Wissenschaftler des Bremerhavener Alfred-Wegener-Instituts für Polar- und Meeresforschung warnen vor solchen Versenkungsaktionen, bevor nicht mehr Erkenntnisse über das Strömungsverhalten der Tiefsee und die Mechanismen der marinen Kreisläufe verfügbar sind. Versuche zeigen bereits heute, dass eine Übersäuerung des Meerwassers für viele marine Organismen tödlich sein kann. Auch in den oberen Schichten der Meere lagert sich Kohlendioxid an. "Etwa die Hälfte des in den vergangenen 200 Jahren freigesetzten Kohlendioxids findet sich in den oberen zehn Prozent des Ozeans wieder", bestätigt Christopher Sabine von der National Oceanic Atmospheric Administration (NOAA) der USA. Dort führt der immer niedriger werdende pH-Wert des Meeres dazu, dass sich das Kalziumcarbonat im Außenskelett von Meereslebewesen teilweise auflöst, vor allem von Korallen und Plankton, das wiederum die Nahrungsgrundlage des Ökosystems der Meere ist.

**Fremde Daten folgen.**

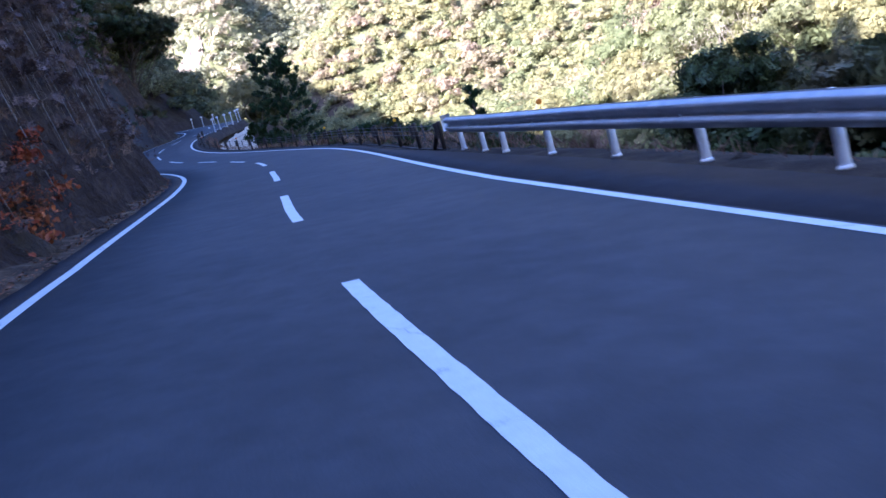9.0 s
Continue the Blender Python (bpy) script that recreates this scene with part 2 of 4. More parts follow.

Umweltorganisationen wie Greenpeace und der WWF befürchten, dass zu viele Fördergelder in die so genannten Sequestrierungsprojekte des Treibhausgases fließen, diese fehlen dann beim Ausbau der erneuerbaren Energien. Statt Kohlendioxid zu vermeiden, würde eher mehr erzeugt werden, um es dann - mit unbekannten Folgen für die folgenden Generationen - zu vergraben. "Die Sicherheit der Lagestätten sei bisher zu wenig erforscht", warnt Greenpeace-Mitarbeiterin Gabriela von Goerne. "Stellt man die Weichen fürs Sequestrieren, ohne über die potenziellen Risiken Bescheid zu wissen, beschert uns die Technologie vielleicht ein zweites Atommüllproblem".

Den Vergleich mit Nuklearabfällen halten viele Geologen dennoch für "absolut überzogen". Ehemalige natürliche Erdgas- und Ölreservoire hätten jahrtausendelang bewiesen, dass sie dichthalten. Momentan ist nicht einmal die Rechtslage geklärt. Wer darf den Gasmüll wohin packen? Fällt die Lagerung unter das Abfallgesetz? Wer haftet für die Sicherheit der Speicher? Und wie lange sollen sie überdauern? Die systematische Diskussion über die Speichermöglichkeiten hat gerade erst begonnen.